Saturday, January 4, 2020

Ghost - He Is (2017)

As one of my favorite tracks off the Meliora record, and by Ghost in general, I was pretty curious to explore this digital maxi-single which features four different versions (thankfully excluding a repeat of the original album mix). "He Is" plays like a perfect mockery on some Christian arena rock power ballad, gone from rich, glimmery acoustics to a potent, memorable chorus, electric leads and just an uplifting proof of concept for Tobias' Luciferian lyrical themes and the band's ability to weave classic rock styles onto a present day audience. That being said, the various alternate takes on this tune don't quite hold a candle to the studio one I was accustomed to, as is obvious by how well that one comes off live...

...on the very first track on the single. Possibly an error in judgement, since I think that could have been shoved off to the close of track list, but since this is just distributed digitally it's not like a lot of listeners are going to have any loyalty to a perceived ordering of its presentation. Yes, the live cut recorded in San Francisco is quite good, with the guitars and vocals up loud and front, sounding awesome, proof that Forge can largely pull this all off in the moment. Most of the instruments sound close to studio perfect, the climactic chorus retains its power and the audience roar is kept strictly to the backdrop, almost as if it were sampled in there where tolerable.
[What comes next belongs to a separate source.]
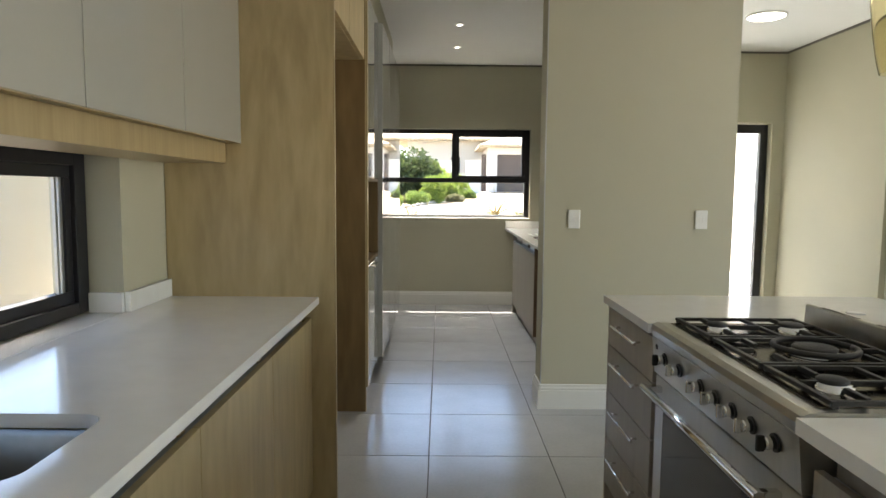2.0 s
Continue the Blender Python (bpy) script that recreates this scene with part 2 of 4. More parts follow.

The second cut here is a more directly acoustic piece, without the electric swells, and featuring Allison Mosshart of The Dead Weather and The Kills. Her style is definitely a little more grainy and emotional in her voice, but I found she was a little overpowered by Tobias once they were singing in duet, and although this plays more like a 90s alt-rock version of the tune it didn't hold a candle to the album cut.

After that, the selections become a lot more interesting...the "HEALTH remix" is a pulsing, rave version which lowers the pitch on the vocals and then becomes a rather mid-paced, atmospheric ambient piece that would be perfect to listen to through a sunrise. Aside from a few throbbing, sparse beats, this one never just goes outright techno, and while I was expecting it to, I was surprised that I preferred it just to stick with this rich, ambient texture with the more ominous vocals. The final version presented here, the "Haxan Cloak Remix" is a far more industrialized version with some more abrasive, noisy electronic sounds after a more ambient intro. I loved this one at first, thinking it was just the whole track being minimalized into these strings, keys and other ambient tones, a gorgeous reduction, but I was a little less interested when they were throwing the subdued vocal samples back in under the ear-rupturing, dirty synth explosions later on. Still, it's good for a few minutes.

Overall, it was curious to hear the different approaches in contrast with one another, but only the "HEALTH Remix" with its L.A. rave inducing-euphoria is one that I'll find myself running back to. The others are pleasant, especially the opening sections of the last remix, but there's never a need for me to listen to them over the album version. I think it was pretty wise to leave this sort of thing as a digital download for the diehards, and it's harmless enough, but mostly just an oddity with one real positive. The live track sounds great but you can also just hear that over on Ceremony and Devotion, a full live album that I'll cover soon.